Exercise description
Below are some records. Say how many of their lines include the string "made", giving only the number.

Records for processing
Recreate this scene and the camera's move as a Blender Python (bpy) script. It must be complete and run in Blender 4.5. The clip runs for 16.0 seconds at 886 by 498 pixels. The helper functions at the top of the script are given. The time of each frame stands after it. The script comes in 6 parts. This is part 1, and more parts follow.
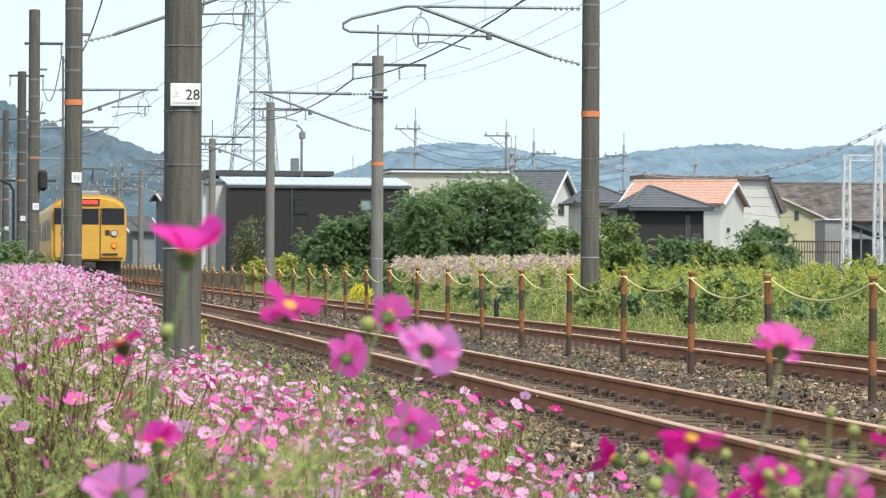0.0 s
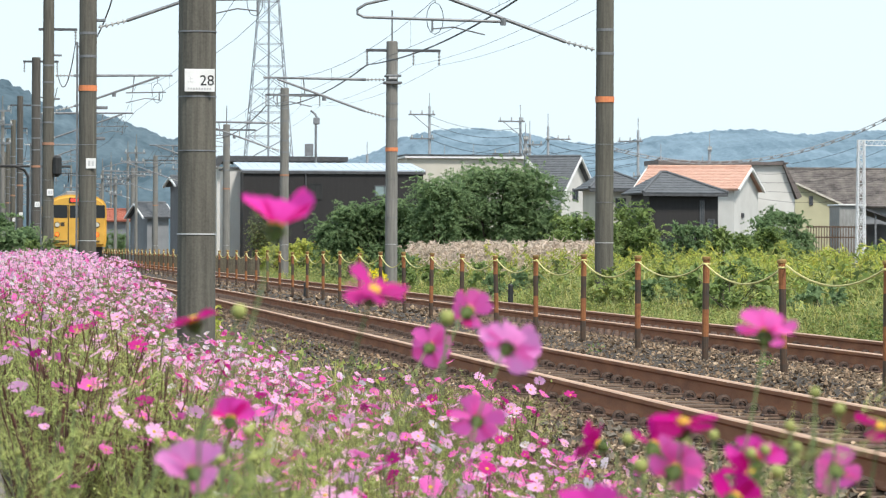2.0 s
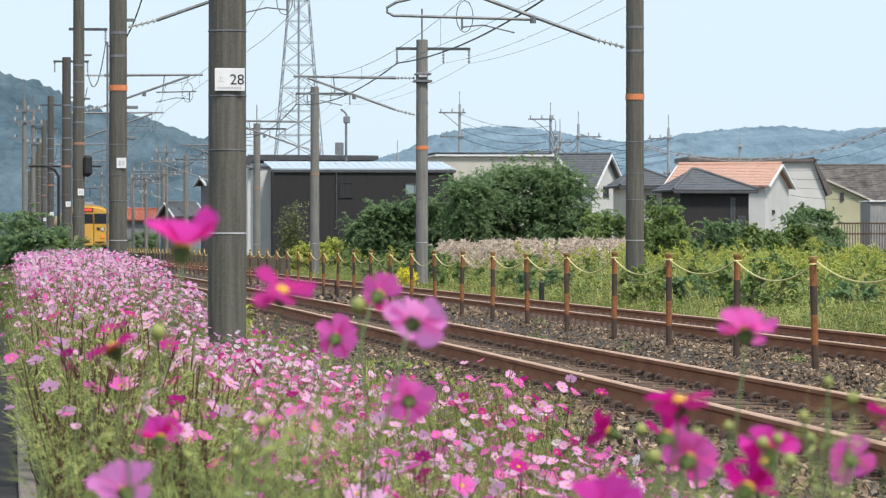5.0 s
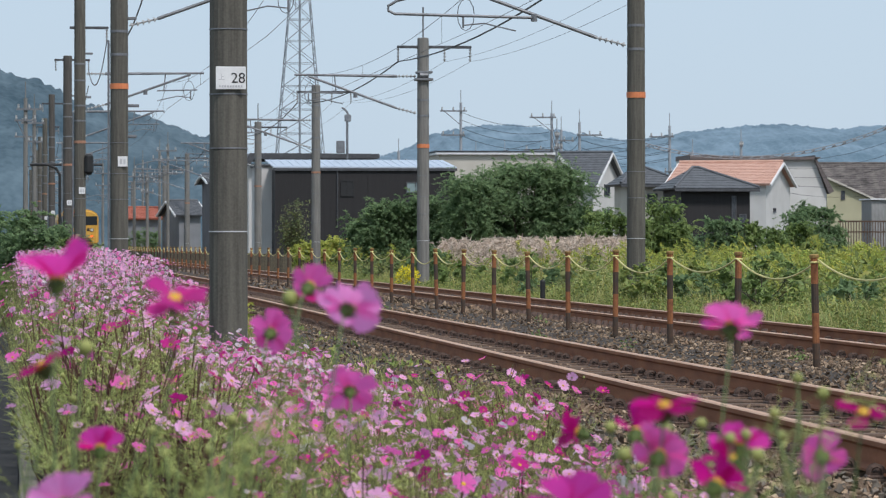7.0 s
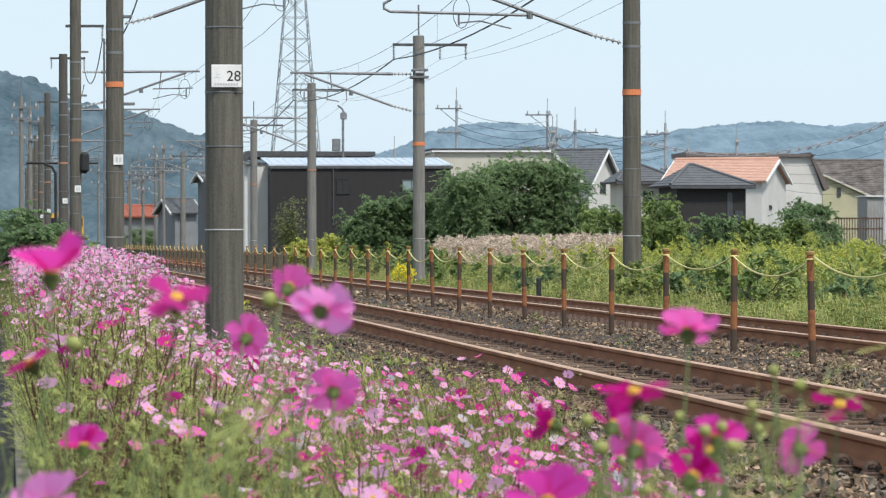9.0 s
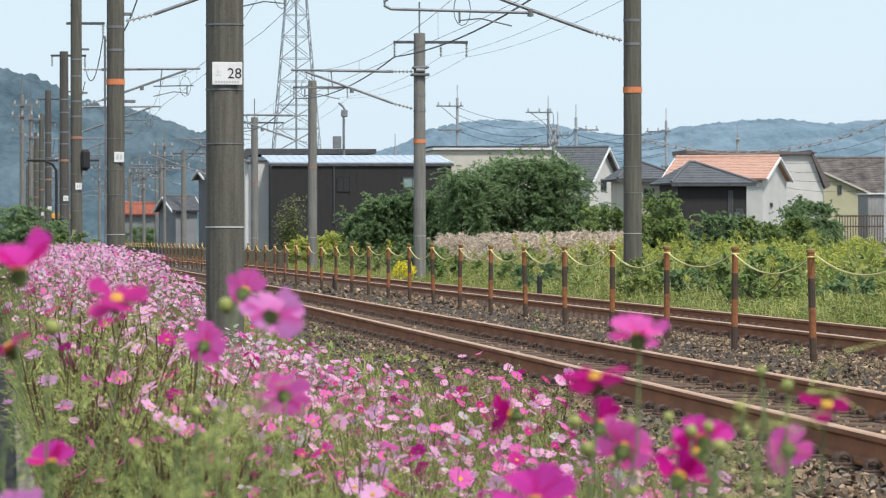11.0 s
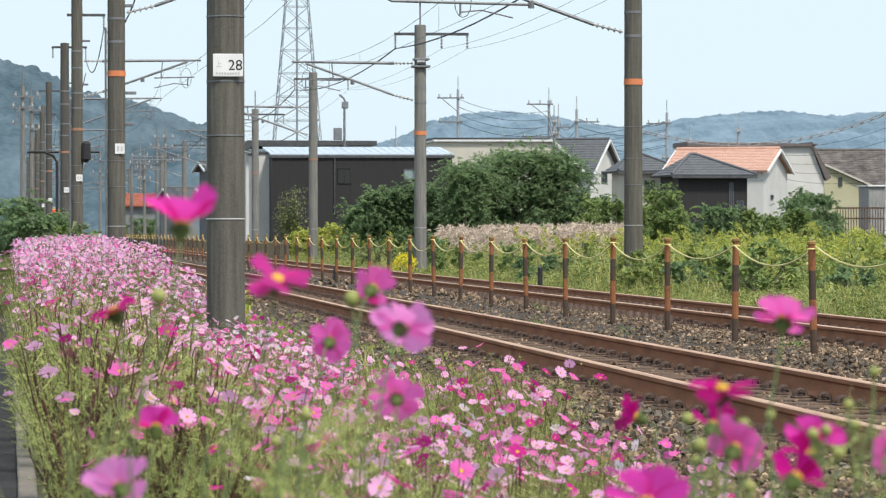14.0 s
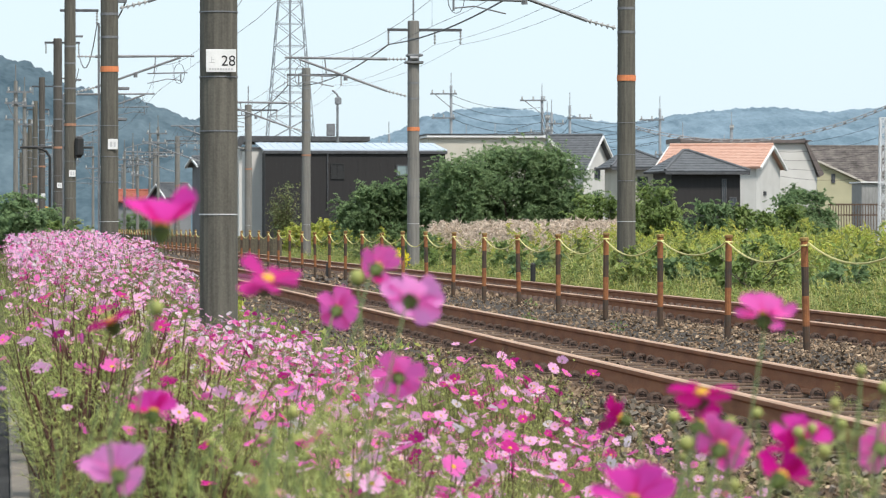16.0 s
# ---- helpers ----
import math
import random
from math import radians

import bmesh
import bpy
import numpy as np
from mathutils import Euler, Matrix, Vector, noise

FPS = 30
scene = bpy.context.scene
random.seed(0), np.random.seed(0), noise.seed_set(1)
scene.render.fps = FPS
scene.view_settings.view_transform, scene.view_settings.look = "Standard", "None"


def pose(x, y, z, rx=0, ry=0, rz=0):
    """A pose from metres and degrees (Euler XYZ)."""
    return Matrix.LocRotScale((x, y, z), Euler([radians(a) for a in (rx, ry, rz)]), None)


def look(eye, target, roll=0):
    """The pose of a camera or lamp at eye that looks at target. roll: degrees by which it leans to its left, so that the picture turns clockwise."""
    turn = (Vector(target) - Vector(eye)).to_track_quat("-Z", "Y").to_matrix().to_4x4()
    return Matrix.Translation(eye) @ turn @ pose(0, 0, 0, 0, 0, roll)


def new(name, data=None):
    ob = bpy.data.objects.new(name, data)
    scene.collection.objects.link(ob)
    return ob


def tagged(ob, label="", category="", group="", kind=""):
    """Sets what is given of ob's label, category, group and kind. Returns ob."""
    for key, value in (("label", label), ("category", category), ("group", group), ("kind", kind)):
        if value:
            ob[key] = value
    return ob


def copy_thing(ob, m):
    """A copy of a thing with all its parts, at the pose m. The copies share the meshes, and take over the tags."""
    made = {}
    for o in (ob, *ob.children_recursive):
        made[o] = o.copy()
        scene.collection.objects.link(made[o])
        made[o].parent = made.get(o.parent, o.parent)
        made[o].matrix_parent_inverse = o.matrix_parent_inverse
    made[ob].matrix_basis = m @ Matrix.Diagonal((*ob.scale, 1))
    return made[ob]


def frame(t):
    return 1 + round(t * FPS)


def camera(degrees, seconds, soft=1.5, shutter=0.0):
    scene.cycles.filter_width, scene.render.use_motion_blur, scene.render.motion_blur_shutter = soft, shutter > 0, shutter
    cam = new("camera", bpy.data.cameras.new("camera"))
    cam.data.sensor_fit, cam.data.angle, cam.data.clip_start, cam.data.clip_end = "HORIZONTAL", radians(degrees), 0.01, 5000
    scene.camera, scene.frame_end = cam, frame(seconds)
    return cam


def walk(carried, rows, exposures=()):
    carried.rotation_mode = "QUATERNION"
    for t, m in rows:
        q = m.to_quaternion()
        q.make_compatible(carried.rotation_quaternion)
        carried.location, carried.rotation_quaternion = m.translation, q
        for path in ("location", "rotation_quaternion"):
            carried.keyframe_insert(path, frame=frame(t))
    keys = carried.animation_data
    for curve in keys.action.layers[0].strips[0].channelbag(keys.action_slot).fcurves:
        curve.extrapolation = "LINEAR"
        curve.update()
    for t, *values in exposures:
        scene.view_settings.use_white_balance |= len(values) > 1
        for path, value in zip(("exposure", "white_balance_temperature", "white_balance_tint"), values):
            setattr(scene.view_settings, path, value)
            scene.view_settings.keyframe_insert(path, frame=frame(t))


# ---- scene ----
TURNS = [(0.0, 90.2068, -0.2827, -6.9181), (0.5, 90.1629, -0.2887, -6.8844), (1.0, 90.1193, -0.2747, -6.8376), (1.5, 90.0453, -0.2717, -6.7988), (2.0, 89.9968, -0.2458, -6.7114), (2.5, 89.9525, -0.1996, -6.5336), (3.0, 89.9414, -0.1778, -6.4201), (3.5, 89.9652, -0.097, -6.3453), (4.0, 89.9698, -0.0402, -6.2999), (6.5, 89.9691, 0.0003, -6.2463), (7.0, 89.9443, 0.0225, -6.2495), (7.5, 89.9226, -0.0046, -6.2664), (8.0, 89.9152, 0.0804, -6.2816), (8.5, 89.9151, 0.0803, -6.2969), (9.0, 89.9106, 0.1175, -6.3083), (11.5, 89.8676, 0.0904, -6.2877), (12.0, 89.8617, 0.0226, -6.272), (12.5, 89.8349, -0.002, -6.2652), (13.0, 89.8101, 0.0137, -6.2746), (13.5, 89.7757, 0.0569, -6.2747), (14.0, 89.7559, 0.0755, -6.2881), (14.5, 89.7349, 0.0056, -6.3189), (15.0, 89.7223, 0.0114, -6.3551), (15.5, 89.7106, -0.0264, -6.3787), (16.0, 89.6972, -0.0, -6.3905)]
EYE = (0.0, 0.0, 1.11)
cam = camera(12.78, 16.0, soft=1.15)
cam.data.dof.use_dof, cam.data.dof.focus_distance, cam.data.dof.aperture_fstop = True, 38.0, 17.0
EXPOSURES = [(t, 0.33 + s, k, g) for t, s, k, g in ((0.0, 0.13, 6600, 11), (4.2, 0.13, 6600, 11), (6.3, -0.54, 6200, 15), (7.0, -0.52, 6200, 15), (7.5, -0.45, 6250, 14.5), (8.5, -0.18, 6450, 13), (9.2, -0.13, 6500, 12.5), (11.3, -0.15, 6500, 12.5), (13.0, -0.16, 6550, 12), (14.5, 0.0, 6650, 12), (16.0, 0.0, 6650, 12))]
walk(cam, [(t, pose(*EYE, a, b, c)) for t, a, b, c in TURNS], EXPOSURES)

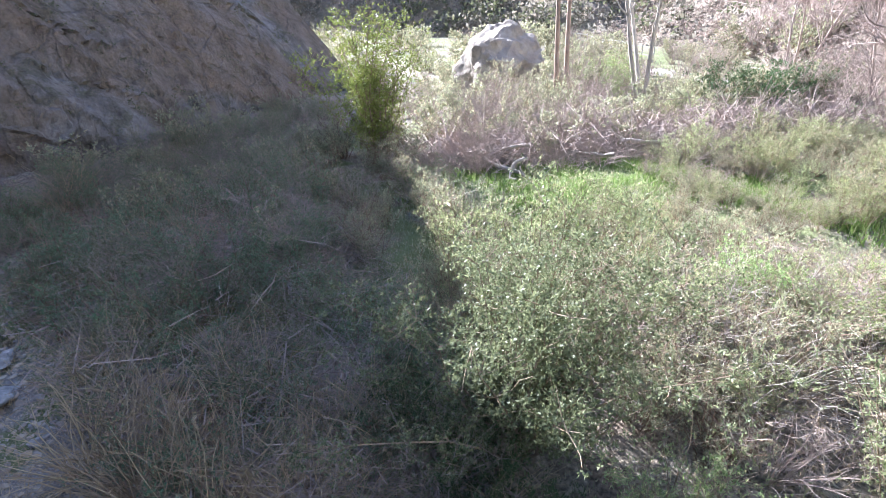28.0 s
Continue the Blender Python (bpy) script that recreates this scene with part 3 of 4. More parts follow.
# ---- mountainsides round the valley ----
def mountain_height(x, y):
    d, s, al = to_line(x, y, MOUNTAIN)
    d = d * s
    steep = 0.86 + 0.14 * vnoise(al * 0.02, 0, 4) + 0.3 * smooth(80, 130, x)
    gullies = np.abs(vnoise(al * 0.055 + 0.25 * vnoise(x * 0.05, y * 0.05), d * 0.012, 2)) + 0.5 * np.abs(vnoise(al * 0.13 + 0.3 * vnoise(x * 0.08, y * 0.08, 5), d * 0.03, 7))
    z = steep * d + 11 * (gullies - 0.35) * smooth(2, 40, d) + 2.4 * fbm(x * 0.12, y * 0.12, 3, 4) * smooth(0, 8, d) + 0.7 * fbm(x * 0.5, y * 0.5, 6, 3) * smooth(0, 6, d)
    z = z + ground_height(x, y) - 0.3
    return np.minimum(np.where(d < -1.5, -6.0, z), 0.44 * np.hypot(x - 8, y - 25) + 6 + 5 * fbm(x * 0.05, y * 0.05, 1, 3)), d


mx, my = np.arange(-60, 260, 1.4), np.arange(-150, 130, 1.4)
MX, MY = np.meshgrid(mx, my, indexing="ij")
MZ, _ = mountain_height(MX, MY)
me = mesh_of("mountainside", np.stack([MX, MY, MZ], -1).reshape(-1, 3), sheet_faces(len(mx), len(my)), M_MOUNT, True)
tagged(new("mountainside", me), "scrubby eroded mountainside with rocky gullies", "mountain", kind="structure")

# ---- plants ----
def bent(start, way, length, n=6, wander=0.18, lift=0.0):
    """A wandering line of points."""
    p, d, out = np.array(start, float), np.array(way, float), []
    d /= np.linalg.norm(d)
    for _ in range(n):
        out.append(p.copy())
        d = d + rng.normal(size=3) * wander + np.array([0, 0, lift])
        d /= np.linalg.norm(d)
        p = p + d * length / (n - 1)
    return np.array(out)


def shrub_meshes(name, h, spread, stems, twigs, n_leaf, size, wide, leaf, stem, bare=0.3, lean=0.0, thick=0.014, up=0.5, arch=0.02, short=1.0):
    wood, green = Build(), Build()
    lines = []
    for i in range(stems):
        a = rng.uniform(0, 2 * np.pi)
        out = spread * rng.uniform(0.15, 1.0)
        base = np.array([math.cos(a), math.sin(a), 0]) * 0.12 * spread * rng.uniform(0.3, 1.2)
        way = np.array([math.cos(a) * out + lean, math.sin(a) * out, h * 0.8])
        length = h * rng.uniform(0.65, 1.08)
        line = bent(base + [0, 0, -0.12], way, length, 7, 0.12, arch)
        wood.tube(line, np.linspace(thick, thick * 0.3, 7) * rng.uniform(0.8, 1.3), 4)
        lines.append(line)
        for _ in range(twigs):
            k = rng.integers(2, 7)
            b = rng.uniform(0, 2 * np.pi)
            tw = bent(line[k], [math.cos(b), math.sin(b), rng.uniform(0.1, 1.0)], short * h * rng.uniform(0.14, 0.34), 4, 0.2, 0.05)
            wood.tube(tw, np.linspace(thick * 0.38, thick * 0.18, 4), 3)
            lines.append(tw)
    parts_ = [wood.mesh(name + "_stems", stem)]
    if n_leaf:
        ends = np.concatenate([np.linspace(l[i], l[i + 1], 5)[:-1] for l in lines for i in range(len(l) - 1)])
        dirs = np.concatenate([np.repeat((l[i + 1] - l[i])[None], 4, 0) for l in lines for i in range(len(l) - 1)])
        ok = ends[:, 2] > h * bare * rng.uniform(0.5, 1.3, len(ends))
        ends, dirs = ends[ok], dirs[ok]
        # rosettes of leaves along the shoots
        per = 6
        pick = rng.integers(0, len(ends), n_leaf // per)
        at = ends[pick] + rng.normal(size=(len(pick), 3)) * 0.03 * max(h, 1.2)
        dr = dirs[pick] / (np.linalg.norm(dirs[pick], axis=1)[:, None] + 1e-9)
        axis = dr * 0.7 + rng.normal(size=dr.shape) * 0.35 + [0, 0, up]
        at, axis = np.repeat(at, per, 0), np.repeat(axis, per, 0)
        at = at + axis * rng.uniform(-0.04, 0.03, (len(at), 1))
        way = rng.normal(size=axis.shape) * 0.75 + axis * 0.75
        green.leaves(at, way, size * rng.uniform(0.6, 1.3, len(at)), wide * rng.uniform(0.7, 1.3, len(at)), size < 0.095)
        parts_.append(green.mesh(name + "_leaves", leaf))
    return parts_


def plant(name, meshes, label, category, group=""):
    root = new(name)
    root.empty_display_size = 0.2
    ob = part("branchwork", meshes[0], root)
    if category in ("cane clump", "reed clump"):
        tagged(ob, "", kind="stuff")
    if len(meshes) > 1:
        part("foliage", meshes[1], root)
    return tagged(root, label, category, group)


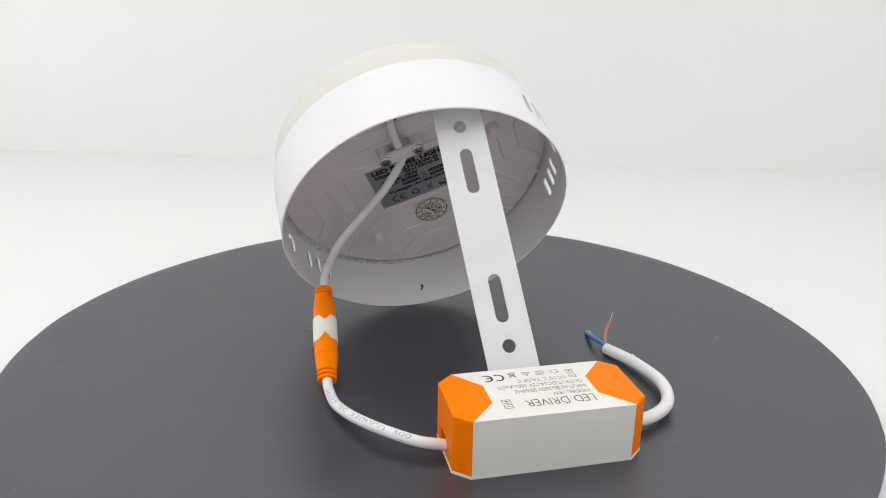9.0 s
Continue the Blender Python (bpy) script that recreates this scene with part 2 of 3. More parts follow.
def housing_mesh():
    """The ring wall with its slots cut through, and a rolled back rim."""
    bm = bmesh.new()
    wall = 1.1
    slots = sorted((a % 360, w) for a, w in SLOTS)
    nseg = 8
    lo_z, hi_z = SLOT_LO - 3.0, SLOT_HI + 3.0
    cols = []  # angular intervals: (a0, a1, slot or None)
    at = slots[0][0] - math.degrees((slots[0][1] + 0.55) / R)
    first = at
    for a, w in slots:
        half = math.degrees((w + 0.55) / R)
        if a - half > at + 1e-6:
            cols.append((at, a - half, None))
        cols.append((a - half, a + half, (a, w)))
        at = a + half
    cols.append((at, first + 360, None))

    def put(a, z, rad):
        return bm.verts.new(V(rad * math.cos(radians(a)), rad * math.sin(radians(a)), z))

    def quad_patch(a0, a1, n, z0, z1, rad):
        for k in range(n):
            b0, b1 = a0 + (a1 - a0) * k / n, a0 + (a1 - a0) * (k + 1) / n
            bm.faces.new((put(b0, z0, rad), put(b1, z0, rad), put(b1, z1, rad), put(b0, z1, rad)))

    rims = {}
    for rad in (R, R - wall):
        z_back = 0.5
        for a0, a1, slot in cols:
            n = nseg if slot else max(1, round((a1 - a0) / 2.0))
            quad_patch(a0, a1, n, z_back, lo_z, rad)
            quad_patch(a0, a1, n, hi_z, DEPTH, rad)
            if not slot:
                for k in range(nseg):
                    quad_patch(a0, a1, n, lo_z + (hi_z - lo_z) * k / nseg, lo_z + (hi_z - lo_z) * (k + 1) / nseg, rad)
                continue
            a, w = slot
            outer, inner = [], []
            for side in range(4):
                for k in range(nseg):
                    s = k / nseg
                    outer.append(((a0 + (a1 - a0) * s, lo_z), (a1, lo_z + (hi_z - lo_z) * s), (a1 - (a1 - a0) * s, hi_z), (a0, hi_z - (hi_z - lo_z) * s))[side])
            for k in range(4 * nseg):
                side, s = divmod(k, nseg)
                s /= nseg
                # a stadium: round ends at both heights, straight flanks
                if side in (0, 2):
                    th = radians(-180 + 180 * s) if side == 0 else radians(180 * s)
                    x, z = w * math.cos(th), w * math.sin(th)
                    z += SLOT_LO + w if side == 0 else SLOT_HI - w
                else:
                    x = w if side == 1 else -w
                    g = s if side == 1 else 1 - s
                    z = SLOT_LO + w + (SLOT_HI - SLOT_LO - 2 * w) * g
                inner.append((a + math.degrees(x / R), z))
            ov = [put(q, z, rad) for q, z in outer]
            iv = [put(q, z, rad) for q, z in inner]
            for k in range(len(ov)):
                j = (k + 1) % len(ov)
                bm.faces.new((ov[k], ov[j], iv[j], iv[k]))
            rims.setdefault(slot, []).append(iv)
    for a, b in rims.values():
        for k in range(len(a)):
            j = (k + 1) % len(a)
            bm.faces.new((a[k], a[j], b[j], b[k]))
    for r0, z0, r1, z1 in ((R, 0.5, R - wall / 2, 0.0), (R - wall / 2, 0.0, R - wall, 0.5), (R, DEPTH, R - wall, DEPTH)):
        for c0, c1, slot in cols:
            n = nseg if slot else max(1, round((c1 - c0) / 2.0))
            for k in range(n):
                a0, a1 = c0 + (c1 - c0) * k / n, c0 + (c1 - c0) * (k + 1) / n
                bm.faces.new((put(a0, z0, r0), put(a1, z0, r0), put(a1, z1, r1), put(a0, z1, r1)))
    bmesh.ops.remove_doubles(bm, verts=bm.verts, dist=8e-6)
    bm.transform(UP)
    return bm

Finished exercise
7